A woman has spent six years searching for her dog after a house alarm caused her to run away.
Dawn Purvis, from Bury, has never given up on her quest to find missing cockapoo Izzy.
“Cockapoos can live up to around 15 years so I know time is running out,” said Dawn.
“There's lots of people who have said to me ‘she's not coming back, give up’ and I suppose that would be an easy thing to do and it certainly would be a lot less upsetting and a lot less stressful in all honesty, but she was my family, you know, she was.”
Izzy, who would usually go to work with Dawn’s husband Ian, went missing during the February half term.
Ian had taken the week off work to look after the couple’s daughters and had popped out to get paint.
Unbeknownst to him, the workman who was due to arrive the next day had turned up a day early and let himself in, triggering the house alarm and scaring Izzy.
Dawn said: “She was quite nervous of people she didn't know as well, especially men.
“The alarm started going off and she ran out the house into the garden and instead of just sort of leaving her and ringing my husband, he kept on trying to catch her...Izzy just took off down the street and that was the last anybody saw of her really.”
Just as you should in these circumstances, Ian and Dawn searched the local area and anywhere familiar to Izzy hoping to find her.
But they had no luck.
They even set up a Facebook page dedicated to finding their missing dog, and although it brought in some leads, none of them resulted in Izzy’s return.
There had also been numerous sightings, with one man on a motorbike stopping to try and catch her.
But she ran off, something that still devastates him to this day.
“She wouldn't have gone to people that she didn't know, she was like that,” said Dawn.
“She was that kind of dog. You could take her off the lead on a walk because she would just stay by your side all the time or in view of you all the time. She didn't like to have you out of her view at all.”
As well as getting various missing dog charities involved in the search, Dawn also resorted to tearing up one of Ian’s t-shirts and scattering the pieces around the surrounding estate hoping to create a scent trail.
She said: “I think, literally, if somebody would have told me the most obscure thing to do to get her to come home, I would have done it in those days I really would have.”
Although it has been quite some time since the disappearance, Dawn is still heartbroken by the loss of her dog and told us it is something she has never got over.
She said: “My dogs are my family and it's just like it's part of my family that I don't know what happened to, and I've never had closure over and that's the hard bit.
“You never know what happened, you don't know whether she was okay. She could be lying in somebody's house quite happy, but I don't know that, I don't know.”
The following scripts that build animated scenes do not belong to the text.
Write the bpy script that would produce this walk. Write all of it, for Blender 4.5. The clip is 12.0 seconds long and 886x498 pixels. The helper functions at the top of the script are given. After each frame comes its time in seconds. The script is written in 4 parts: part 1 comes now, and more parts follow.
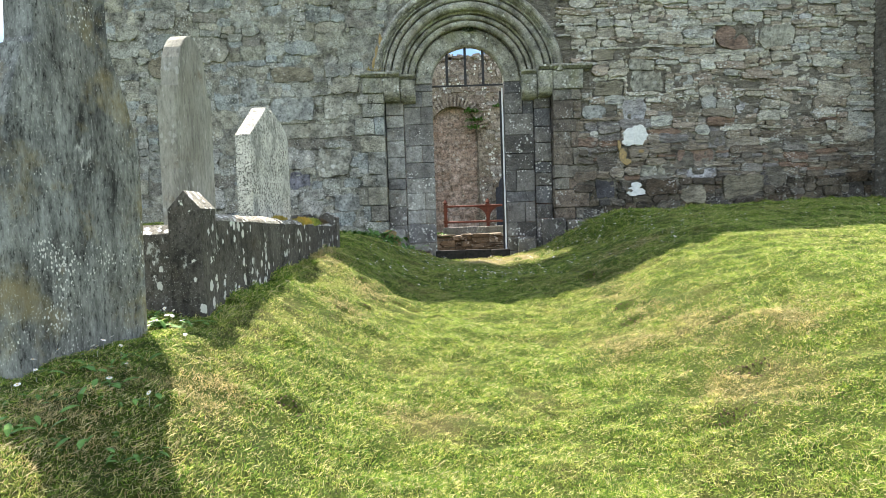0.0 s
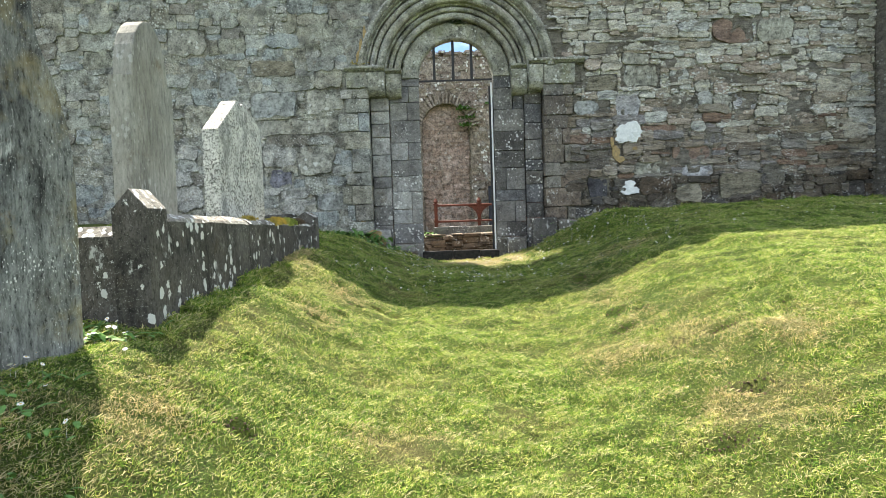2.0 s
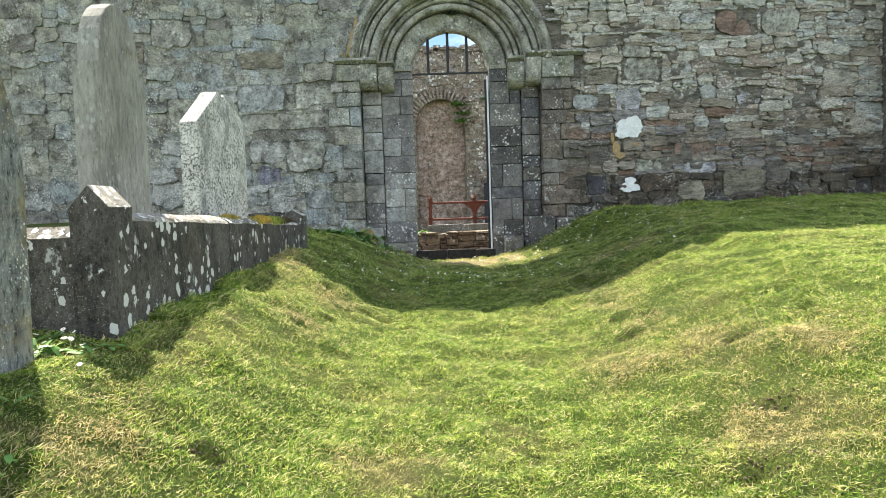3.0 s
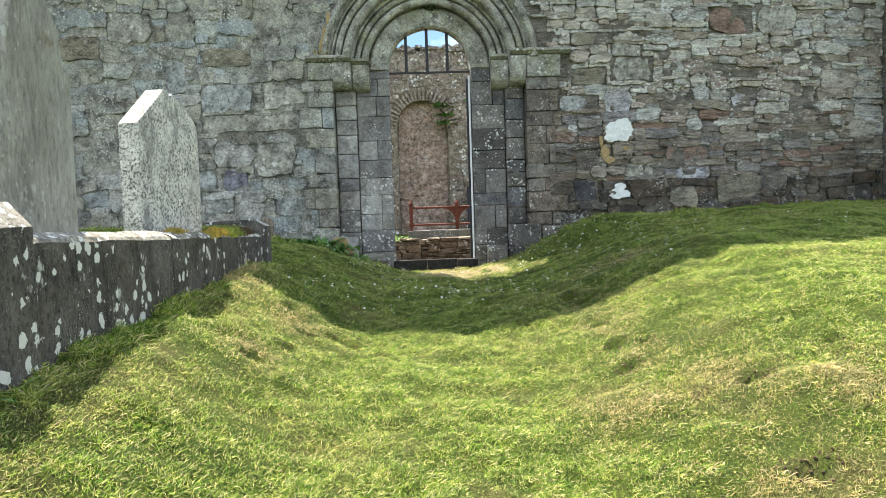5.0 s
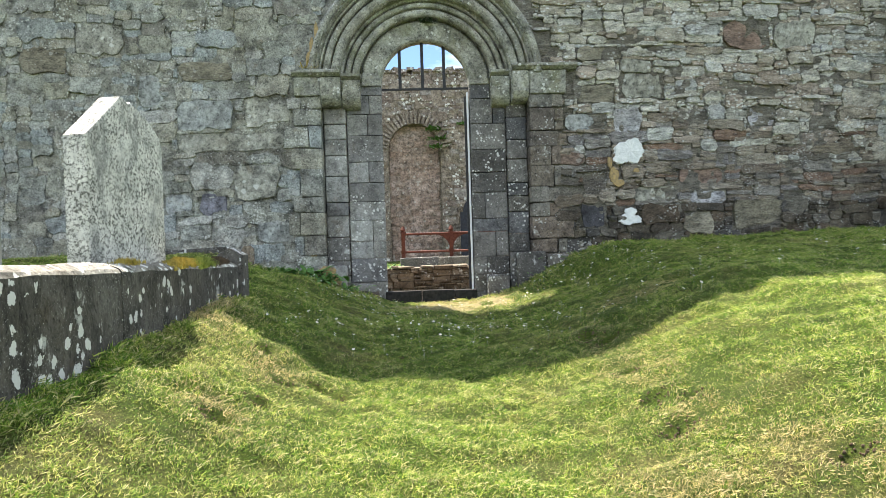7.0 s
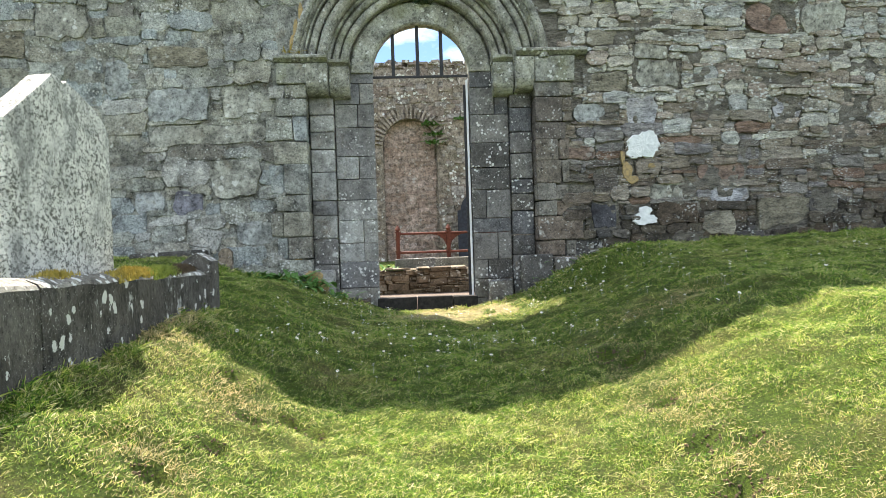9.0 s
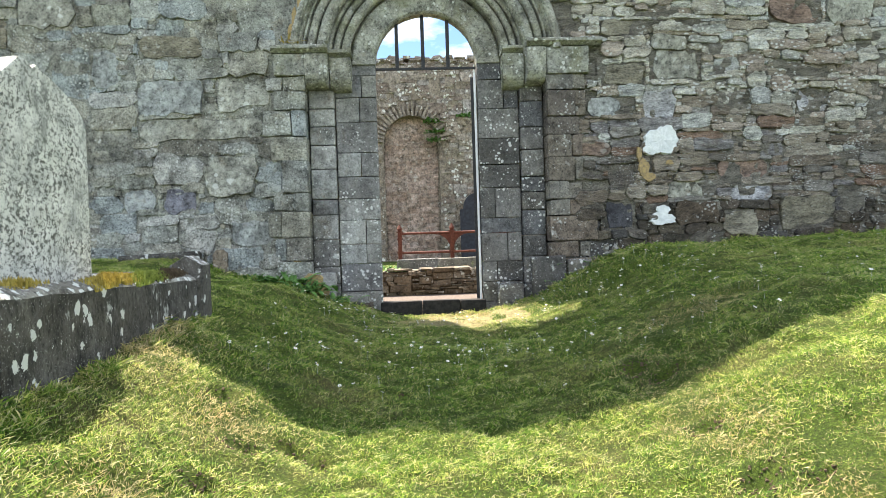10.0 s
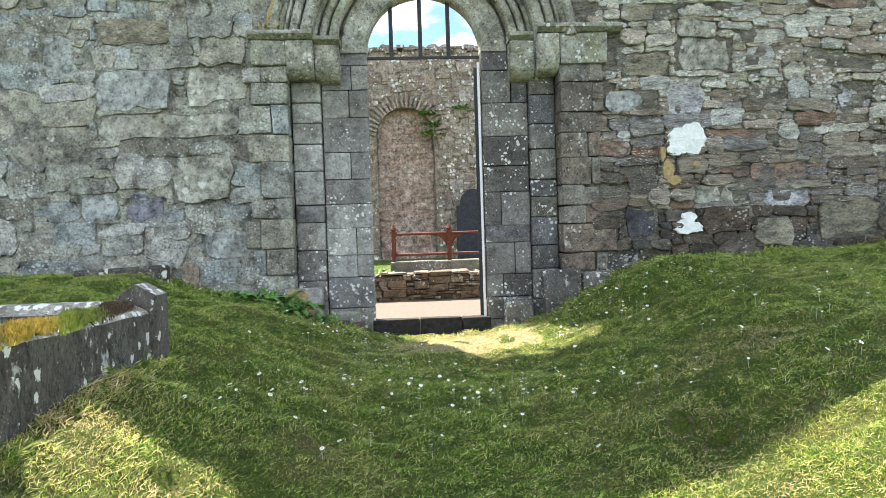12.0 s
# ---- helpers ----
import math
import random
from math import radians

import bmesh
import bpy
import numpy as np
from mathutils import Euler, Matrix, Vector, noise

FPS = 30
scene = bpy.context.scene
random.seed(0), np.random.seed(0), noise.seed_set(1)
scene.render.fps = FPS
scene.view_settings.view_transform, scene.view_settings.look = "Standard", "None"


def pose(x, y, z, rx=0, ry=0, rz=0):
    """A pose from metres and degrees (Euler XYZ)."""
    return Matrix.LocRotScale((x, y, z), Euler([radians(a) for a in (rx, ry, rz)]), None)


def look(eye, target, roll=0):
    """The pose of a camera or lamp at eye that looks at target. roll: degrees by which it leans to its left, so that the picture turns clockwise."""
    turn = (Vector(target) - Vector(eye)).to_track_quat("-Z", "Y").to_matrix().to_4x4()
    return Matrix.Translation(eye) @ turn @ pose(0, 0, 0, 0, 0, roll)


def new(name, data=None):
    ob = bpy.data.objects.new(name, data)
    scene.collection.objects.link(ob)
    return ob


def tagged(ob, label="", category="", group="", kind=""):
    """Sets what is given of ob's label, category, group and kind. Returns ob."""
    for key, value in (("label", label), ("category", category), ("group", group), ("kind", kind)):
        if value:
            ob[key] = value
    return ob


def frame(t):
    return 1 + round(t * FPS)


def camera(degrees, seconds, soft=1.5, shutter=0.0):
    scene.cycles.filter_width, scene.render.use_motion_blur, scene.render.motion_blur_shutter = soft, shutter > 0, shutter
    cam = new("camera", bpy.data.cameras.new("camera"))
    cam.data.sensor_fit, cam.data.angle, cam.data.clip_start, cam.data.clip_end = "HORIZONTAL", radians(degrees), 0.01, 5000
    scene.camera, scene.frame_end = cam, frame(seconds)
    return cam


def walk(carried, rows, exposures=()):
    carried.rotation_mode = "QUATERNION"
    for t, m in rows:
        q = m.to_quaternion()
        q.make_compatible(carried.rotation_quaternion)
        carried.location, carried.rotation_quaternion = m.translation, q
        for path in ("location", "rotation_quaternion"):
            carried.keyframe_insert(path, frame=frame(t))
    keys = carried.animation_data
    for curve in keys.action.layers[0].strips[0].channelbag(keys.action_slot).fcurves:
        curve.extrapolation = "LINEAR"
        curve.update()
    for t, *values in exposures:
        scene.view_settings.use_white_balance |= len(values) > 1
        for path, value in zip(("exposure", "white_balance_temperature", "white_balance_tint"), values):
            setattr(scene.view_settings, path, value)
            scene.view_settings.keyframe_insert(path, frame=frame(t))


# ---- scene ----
cam = camera(67.0, 12.0, soft=0.85)
METRES, EYE, TILT, LEAN, TURN = 4.2, 1.5, 0.0, 0.0, 0.0
ROWS = [
    (0.0, 0.0, 0.0, 0.0, -0.09, -2.6, 1.9),
    (0.5, 0.011, 0.0272, -0.0009, -0.14, -2.68, 1.92),
    (1.0, 0.0183, 0.0501, -0.0035, -0.23, -2.68, 1.93),
    (1.5, 0.0257, 0.0665, -0.0002, -0.36, -2.64, 1.94),
    (2.0, 0.032, 0.0904, 0.0019, -0.47, -2.72, 1.91),
    (2.5, 0.0355, 0.133, 0.0046, -0.67, -2.91, 1.9),
    (3.0, 0.0361, 0.1738, 0.0046, -0.88, -2.97, 1.88),
    (5.0, 0.0577, 0.3188, 0.0249, -2.2, -2.87, 1.88),
    (5.5, 0.0595, 0.3491, 0.0265, -2.55, -2.44, 1.87),
    (6.0, 0.058, 0.3878, 0.0281, -2.95, -1.27, 1.86),
    (6.5, 0.0502, 0.4465, 0.029, -3.05, -0.92, 1.83),
    (7.0, 0.0433, 0.5, 0.0295, -3.09, -0.69, 1.82),
    (9.0, 0.0503, 0.6791, 0.0412, -3.41, -0.89, 1.86),
    (9.5, 0.0449, 0.722, 0.0419, -3.45, -0.9, 1.87),
    (10.0, 0.036, 0.7796, 0.047, -3.48, -0.99, 1.86),
    (10.5, 0.0244, 0.8278, 0.0528, -3.5, -1.06, 1.86),
    (11.0, 0.0218, 0.8638, 0.0664, -3.58, -1.19, 1.84),
    (11.5, 0.0283, 0.9214, 0.0792, -3.73, -1.48, 1.85),
    (12.0, 0.0328, 0.9787, 0.0955, -4.08, -1.81, 1.83),
]
walk(cam, [(t, pose(0, 0, EYE, TILT, LEAN, TURN) @ pose(METRES * x, METRES * y, METRES * z, 90 + pitch, roll, yaw)) for t, x, y, z, yaw, pitch, roll in ROWS],
     exposures=((0.0, 1.62), (6.5, 1.68), (9.5, 1.82), (12.0, 2.04)))
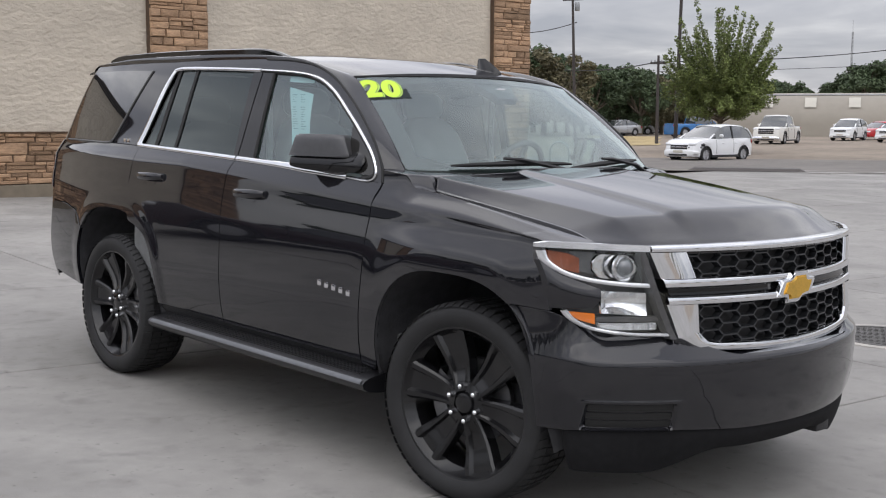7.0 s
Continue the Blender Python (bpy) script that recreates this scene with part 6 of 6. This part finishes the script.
def vehicles():
    hatch = far_car("hatchback", facing(out_at(-0.5669, 0.8238, 51), 268), CAR_WHITE, "white compact hatchback with a damaged front corner", "car", 4.1, 1.70, 0.98, 1.54, 2.60, 0.31, *HATCH)
    far_car("pickup_truck", facing(out_at(-0.5211, 0.8535, 82), 287), CAR_CREAM, "off-white pickup truck with a dark barred grille", "pickup", 5.8, 2.0, 1.16, 1.90, 3.55, 0.40, *TRUCK, truck=True)
    far_car("pickup_truck", facing(out_at(-0.5752, 0.8180, 104), 66), CAR_BLUE, "bright blue pickup truck parked behind the tree", "pickup", 5.6, 1.95, 1.16, 1.90, 3.4, 0.40, *TRUCK, truck=True)
    far_car("crossover", facing(out_at(-0.4729, 0.8811, 95), 281), CAR_WHITE, "white small crossover parked by the shed", "car", 4.25, 1.78, 1.07, 1.66, 2.56, 0.34, *CROSS)
    far_car("sedan", facing(out_at(-0.4505, 0.8928, 100), 255), CAR_RED, "red sedan parked by the shed", "car", 4.6, 1.8, 0.98, 1.44, 2.7, 0.32, *SEDAN)
    far_car("crossover", facing(out_at(-0.4388, 0.8986, 90), 270), CAR_WHITE, "white crossover parked beside a red sedan", "car", 4.25, 1.78, 1.07, 1.66, 2.56, 0.34, *CROSS)
    far_car("sedan", facing(out_at(-0.6277, 0.7785, 108), 262), CAR_SILVER, "silver sedan under the far trees", "car", 4.6, 1.8, 0.98, 1.44, 2.7, 0.32, *SEDAN)
    far_car("sedan", facing(out_at(-0.6181, 0.7861, 116), 228), CAR_SILVER, "grey sedan under the far trees", "car", 4.6, 1.8, 0.98, 1.44, 2.7, 0.32, *SEDAN)
    far_car("crossover", facing(out_at(-0.6117, 0.7911, 120), 235), CAR_SILVER, "silver crossover under the far trees", "car", 4.25, 1.78, 1.07, 1.66, 2.56, 0.34, *CROSS)
    far_car("crossover", facing(out_at(-0.5995, 0.8004, 138), 290), CAR_WHITE, "white crossover parked by a wooden pole", "car", 4.25, 1.78, 1.07, 1.66, 2.56, 0.34, *CROSS)

    rnd = random.Random(9)
    bm = bmesh.new()
    for k in range(9):
        superbox(bm, (1.98 - 0.055 * k, 0.50 + 0.045 * k, 0.60 + 0.055 * math.sin(k * 1.9) + 0.012 * k), (0.07, 0.085, 0.05 + 0.03 * rnd.random()), 2.4, 8, 6)
    part("broken_corner", bm, CAR_DARK, hatch, "torn dark gap where the headlamp and wing are smashed")
    bm = bmesh.new()
    superbox(bm, (1.90, 0.70, 0.44), (0.20, 0.20, 0.075), 3, 14, 8, None)
    bmesh.ops.rotate(bm, verts=bm.verts, cent=(1.9, 0.7, 0.44), matrix=Matrix.Rotation(radians(-16), 3, "X"))
    part("hanging_bumper", bm, CAR_WHITE, hatch, "bumper corner hanging loose")

    # one that only the black car's gloss shows
    far_car("pickup_truck", facing(Vector((-7.6, -7.9, grade(-7.6, -7.9))), 130), CAR_MAROON, "dark maroon pickup truck parked on the forecourt", "pickup", 5.8, 2.0, 1.16, 1.90, 3.55, 0.40, *TRUCK, truck=True)


def road():
    """Street beyond the forecourt, its kerbs and the verge."""
    a, b = Vector((-0.841, -0.541, 0)), Vector((-0.541, 0.841, 0))

    def strip(name, d0, d1, lift, mat, label, cat, w=260):
        bm = bmesh.new()
        rows = []
        for k in range(9):
            d = d0 + (d1 - d0) * k / 8
            rows.append([Vector((p.x, p.y, grade(p.x, p.y) + lift)) for p in (EYE8 + b * d + a * e for e in [q * w / 40 for q in range(-20, 21)])])
        add_grid(bm, rows)
        return tagged(part(name, bm, mat), label, cat, kind="structure")
    bm = bmesh.new()
    corner = [EYE8.xy + Vector((math.cos(radians(q)), math.sin(radians(q)))) * r for q, r in ((129.5, 72), (126.9, 74), (126.9, 104), (130.5, 106))]
    rows = []
    for k in range(9):
        l, r = corner[0].lerp(corner[3], k / 8), corner[1].lerp(corner[2], k / 8)
        rows.append([Vector((p.x, p.y, grade(p.x, p.y) - 0.05)) for p in (l.lerp(r, (j + 0.35 * math.sin(k * 2.1)) / 8) for j in range(9))])
    add_grid(bm, rows)
    tagged(part("verge", bm, STRAW), "patch of dry yellow grass on the gravel lot", "grass", kind="structure")
    strip("road", 35.9, 52, 0.012, ASPHALT, "worn grey asphalt street", "road")
    return strip


road()
maple(out_at(-0.5601, 0.8284, 61))
treeline()
vehicles()
shed()
mast(out_at(-0.4725, 0.8813, 420), 31)
p1 = out_at(-0.6552, 0.7555, 80)
p2 = out_at(-0.5897, 0.8076, 66)
p3 = out_at(-0.6020, 0.7985, 78)
utility_pole(p1, 10.4, "tall dark utility pole with a transformer", ((10.2, 0.8), (9.6, 0.65)), True, lean=-1.8)
utility_pole(p2, 10.5, "tall slim dark pole leaning behind the tree", lean=1.0)
utility_pole(p3, 5.75, "short wooden utility pole with a crossarm", ((5.25, 0.5),))


def aloft(bearing, dist, z):
    return EYE8 + Vector((math.cos(radians(bearing)) * dist, math.sin(radians(bearing)) * dist, z))


cable(p3 + Vector((0, 0, 5.35)), aloft(116.2, 100, 7.15), 0.25, 0.035)
cable(p3 + Vector((0, 0, 4.7)), aloft(116.2, 100, 5.95), 0.1, 0.02)
cable(p3 + Vector((0, 0, 5.35)), aloft(131.5, 96, 5.5), 0.25, 0.035)
cable(p1 + Vector((0, 0, 8.1)), aloft(133.5, 88, 7.9), 0.15, 0.03)


# ---- writing and papers on the glass ----
def year_decal():
    """Yellow-green year figures with a dark backing, stuck inside the top corner of the windscreen."""
    a, b, c = shield_point(-0.955, 0.955), shield_point(-0.60, 0.955), shield_point(-0.90, 0.80)
    ex = (b - a).normalized()
    nz = ex.cross(c - a).normalized()
    if nz.x < 0:
        nz = -nz
    ey = nz.cross(ex).normalized()
    centre = shield_point(-0.862, 0.85) - ex * 0.030 - ey * 0.002
    ob = thing("year_decal", "yellow-green vinyl year figures on dark backing, stuck to the windscreen", "decal", m=TILT)

    def onto(x, y, lift):
        """The spot on the curved glass below the flat spot (x, y)."""
        u, v = -0.862, 0.85
        for _ in range(6):
            p = shield_point(u, v) - centre
            du, dv = (shield_point(u + 0.01, v) - centre - p) / 0.01, (shield_point(u, v + 0.01) - centre - p) / 0.01
            fx, fy = x - p.dot(ex), y - p.dot(ey)
            a, b, c, d = du.dot(ex), dv.dot(ex), du.dot(ey), dv.dot(ey)
            k = a * d - b * c
            u, v = u + (fx * d - b * fy) / k, v + (a * fy - c * fx) / k
        return shield_point(u, v) + nz * lift

    def figure(text, dx, size, offset, lift, mat, name):
        cu = bpy.data.curves.new(name, "FONT")
        cu.body, cu.size, cu.align_x, cu.align_y = text, size, "CENTER", "CENTER"
        cu.offset, cu.extrude, cu.shear, cu.resolution_u = offset, 0.0003, 0.10, 6
        tmp = bpy.data.objects.new(name, cu)
        scene.collection.objects.link(tmp)
        dep = bpy.context.evaluated_depsgraph_get()
        me = bpy.data.meshes.new_from_object(tmp.evaluated_get(dep))
        bpy.data.objects.remove(tmp)
        me.materials.clear()
        me.materials.append(mat)
        for v in me.vertices:
            v.co = onto(v.co.x * 0.98 + dx, v.co.y - 0.07 * dx, 0.0012 + lift + v.co.z)
        o = new(name, me)
        o.parent = ob
    for text, dx in (("2", -0.047), ("0", 0.050)):
        figure(text, dx, 0.176, 0.0088, 0.0016, DECAL_YELLOW, "figure")
        figure(text, dx + 0.001, 0.176, 0.0112, 0.0008, DECAL_DARK, "figure_edge")
        figure(text, dx + 0.009, 0.176, 0.0100, 0.0004, DECAL_PALE, "figure_shadow")
    bm = bmesh.new()
    add_grid(bm, [[onto(x, y, 0.0008) for x in (-0.09, -0.05, 0.0, 0.05, 0.095, 0.135)] for y in (-0.078, -0.04, 0.0)])
    part("backing", bm, DECAL_SMOKE, ob)


DECAL_SMOKE = glass_material("smoked_film", (0.5, 0.55, 0.5), 0.35, 1.3)


def window_sheet():
    """Printed price sheet hanging inside the front side window, and a folded slip above it."""
    ob = thing("window_sheet", "pale blue printed sheet hanging inside the front window", "paper", m=TILT)
    def at(x, z, d=0.022):
        return Vector((x, -(half_width(x, z) - d), z))
    bm = bmesh.new()
    n = 12
    def left(z):
        return 0.135 - 0.42 * (z - 1.45)

    def wide(z):
        return 0.150 + 0.18 * (z - 1.45)
    lift = lambda u, v: 1.395 + v * (0.290 - 0.036 * u)  # noqa: E731
    rows = [[at(left(lift(u, v)) + wide(lift(u, v)) * u, lift(u, v), 0.022 + 0.004 * math.sin(5 * v + 2 * u)) for u in (0, 0.25, 0.5, 0.75, 1)] for v in (k / n for k in range(n + 1))]
    add_grid(bm, rows)
    part("sheet", bm, PAPER, ob)
    rnd = random.Random(6)
    for k in range(15):
        for col in (0, 1):
            if k == 14 and col:
                continue
            z = 1.645 - 0.0115 * k - (0.014 if k > 3 else 0) - (0.02 if k == 14 else 0)
            x0 = left(z) + 0.022 + 0.066 * col + (0.02 if k == 14 else 0)
            w = rnd.uniform(0.015, 0.045)
            bm = bmesh.new()
            add_grid(bm, [[at(x, zz, 0.0168) for x in (x0, x0 + w)] for zz in (z, z + 0.0028)])
            part("print_bar", bm, INK, ob)
    slip = thing("paper_slip", "pale slip of paper at the top of the front window", "paper", m=TILT)
    bm = bmesh.new()
    add_grid(bm, [[at(x, z - 0.03 * (x - 0.05), 0.023) for x in (0.015, 0.11, 0.222)] for z in (1.708, 1.725, 1.738)])
    part("sheet", bm, PAPER, slip)


year_decal()
window_sheet()


# ---- pieces of wall and pavement ----
stonework(wall)
pavement()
Dawn also told us how she slept downstairs for months, worried that she wouldn’t hear Izzy if she made her way home.
The disappearance also had a massive impact on the couple’s children.
“The children used to wake up crying because she still wasn't home, you know, because they were only young at the time,” said Dawn.
“Dogs are like their best buddies, aren't they? You know when they tell them everything, even things they won't tell you I used to hear them tell Izzy.
“She was everything to us.”
Dawn has recently taken part in a documentary about pet theft and missing dogs, Muddy Paws Crime produced by Fusiology Productions.
As well as raising awareness of the devastating impact this can have on owners, producers are also calling for change in the way dogs are viewed in regards to the law.
Dawn said: “I just don't think people understand what impact it has on people. And it doesn't go away, it doesn't, no matter how long it's been.
She added: “You know, it isn't something we get over, we don't get over. It's not like somebody taking the TV, you know, they’re not a TV, but by law that's how they’re thought of, they’re classed as a commodity.
“And I think laws need to change and things need to be, there needs to be more consequences for this because the impact it has on you emotionally is horrendous.”